— BEGIN —

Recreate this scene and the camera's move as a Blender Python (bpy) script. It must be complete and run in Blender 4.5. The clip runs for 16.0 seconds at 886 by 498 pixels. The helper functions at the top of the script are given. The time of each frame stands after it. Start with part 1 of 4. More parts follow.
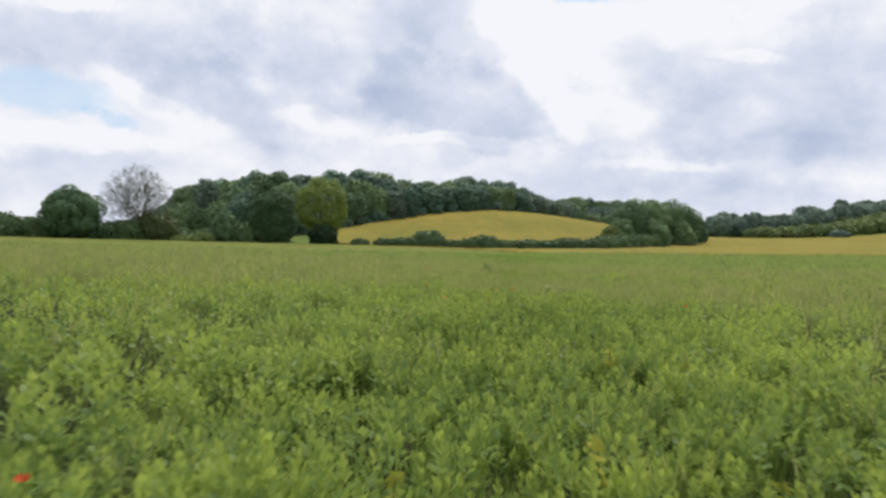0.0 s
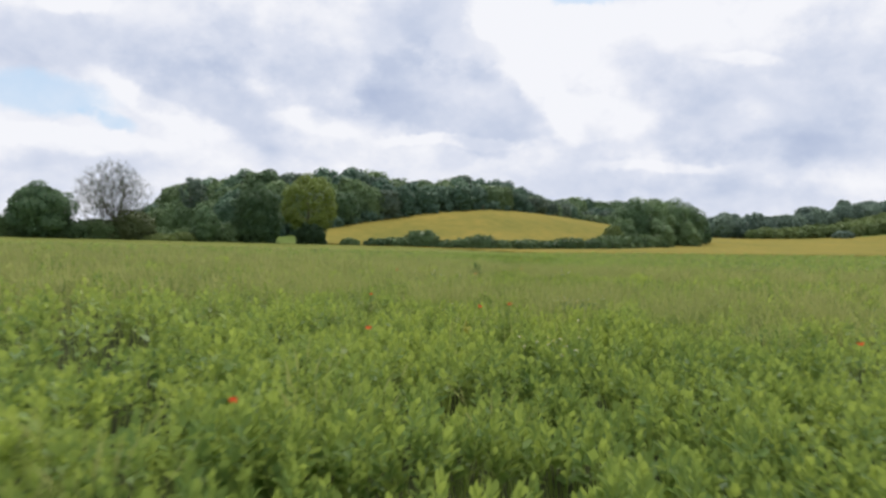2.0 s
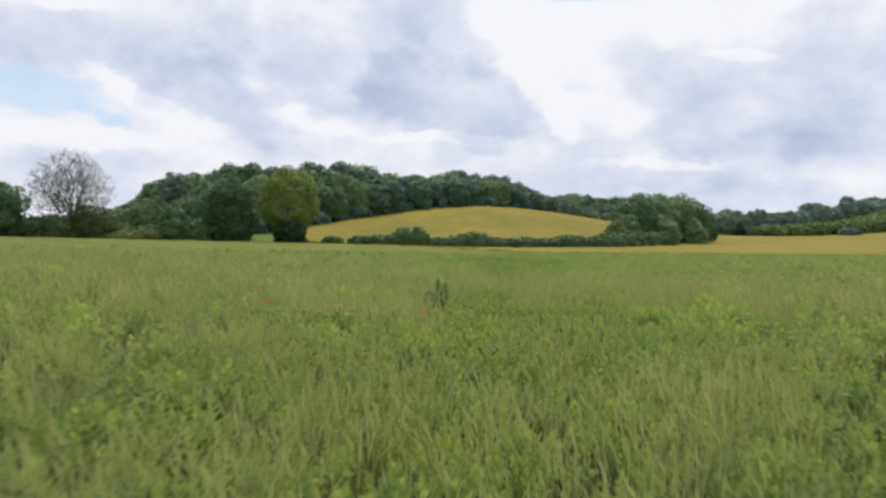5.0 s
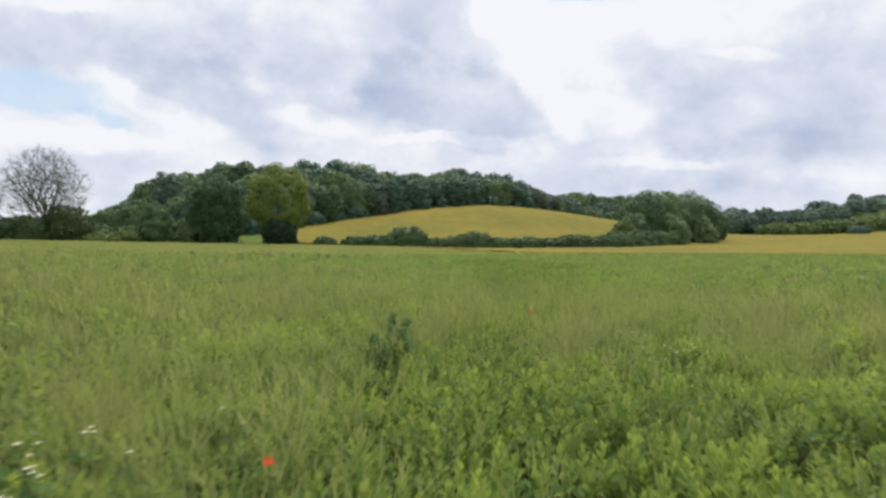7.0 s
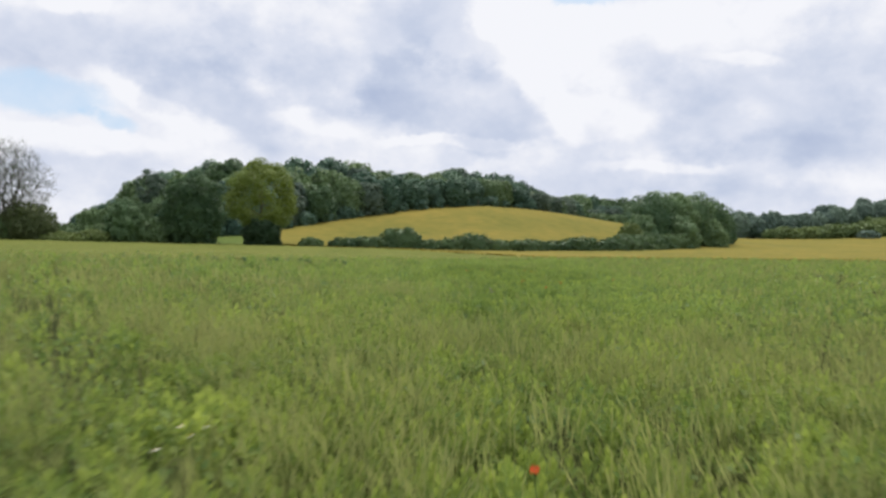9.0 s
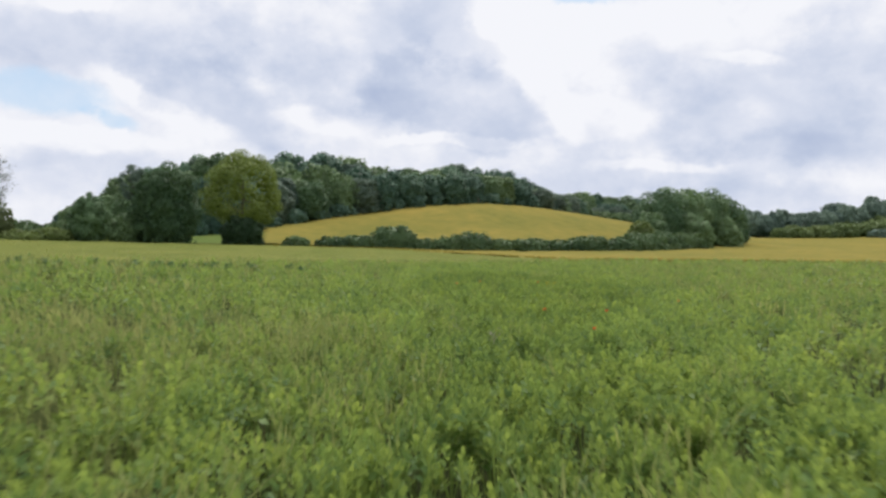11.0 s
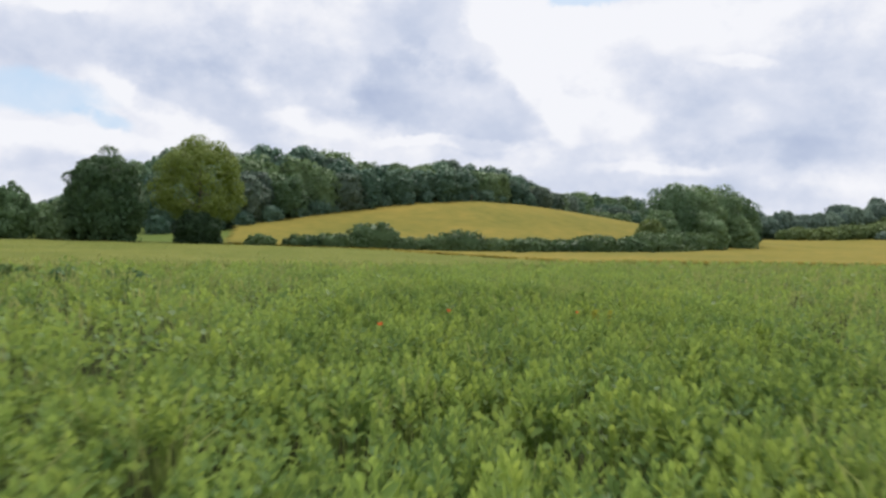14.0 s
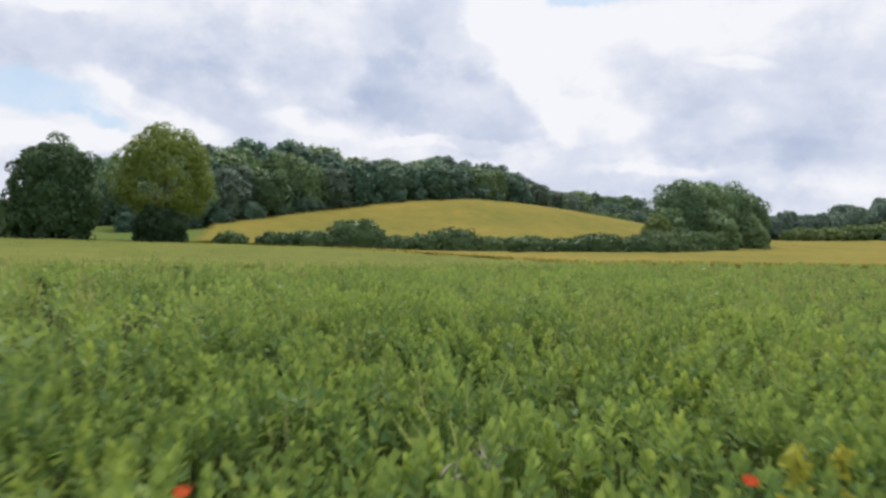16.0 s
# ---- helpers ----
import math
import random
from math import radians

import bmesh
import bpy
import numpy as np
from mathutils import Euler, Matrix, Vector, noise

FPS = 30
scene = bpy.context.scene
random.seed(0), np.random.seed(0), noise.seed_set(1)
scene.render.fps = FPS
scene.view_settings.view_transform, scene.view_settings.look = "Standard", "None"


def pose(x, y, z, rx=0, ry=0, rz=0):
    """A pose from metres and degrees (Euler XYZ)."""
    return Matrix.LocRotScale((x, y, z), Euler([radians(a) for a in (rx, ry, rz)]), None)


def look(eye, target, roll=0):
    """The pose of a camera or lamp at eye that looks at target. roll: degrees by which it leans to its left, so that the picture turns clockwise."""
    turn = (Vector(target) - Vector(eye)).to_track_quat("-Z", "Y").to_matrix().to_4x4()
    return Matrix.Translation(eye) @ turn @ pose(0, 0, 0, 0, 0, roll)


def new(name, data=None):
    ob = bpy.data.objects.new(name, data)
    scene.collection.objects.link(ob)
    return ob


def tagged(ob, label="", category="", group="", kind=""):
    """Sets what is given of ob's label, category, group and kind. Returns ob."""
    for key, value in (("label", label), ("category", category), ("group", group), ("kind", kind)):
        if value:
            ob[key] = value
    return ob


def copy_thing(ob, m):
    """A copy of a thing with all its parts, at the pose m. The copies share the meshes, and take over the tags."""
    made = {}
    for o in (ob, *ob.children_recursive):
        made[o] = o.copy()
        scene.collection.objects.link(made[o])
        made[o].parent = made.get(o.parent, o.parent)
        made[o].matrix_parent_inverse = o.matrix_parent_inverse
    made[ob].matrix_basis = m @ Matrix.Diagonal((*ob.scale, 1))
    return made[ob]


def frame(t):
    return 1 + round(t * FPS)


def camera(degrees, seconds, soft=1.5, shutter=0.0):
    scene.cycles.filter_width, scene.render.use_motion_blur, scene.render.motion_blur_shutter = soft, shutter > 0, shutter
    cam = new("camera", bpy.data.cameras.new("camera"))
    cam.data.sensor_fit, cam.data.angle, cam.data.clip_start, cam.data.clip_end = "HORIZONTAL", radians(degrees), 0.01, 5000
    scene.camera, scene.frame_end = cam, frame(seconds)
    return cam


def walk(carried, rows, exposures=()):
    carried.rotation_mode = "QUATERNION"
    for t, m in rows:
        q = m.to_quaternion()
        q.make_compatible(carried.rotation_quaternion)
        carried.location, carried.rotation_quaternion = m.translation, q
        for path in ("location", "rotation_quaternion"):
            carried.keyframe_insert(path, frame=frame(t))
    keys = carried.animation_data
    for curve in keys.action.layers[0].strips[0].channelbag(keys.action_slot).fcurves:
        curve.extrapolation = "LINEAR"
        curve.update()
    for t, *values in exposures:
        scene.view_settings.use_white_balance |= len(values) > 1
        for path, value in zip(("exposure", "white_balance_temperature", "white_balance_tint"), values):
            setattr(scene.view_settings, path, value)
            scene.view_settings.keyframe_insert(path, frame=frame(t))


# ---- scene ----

— END —

# What is required
Report only how many lines in the listing contain the string "category".

# Solution to this exercise
3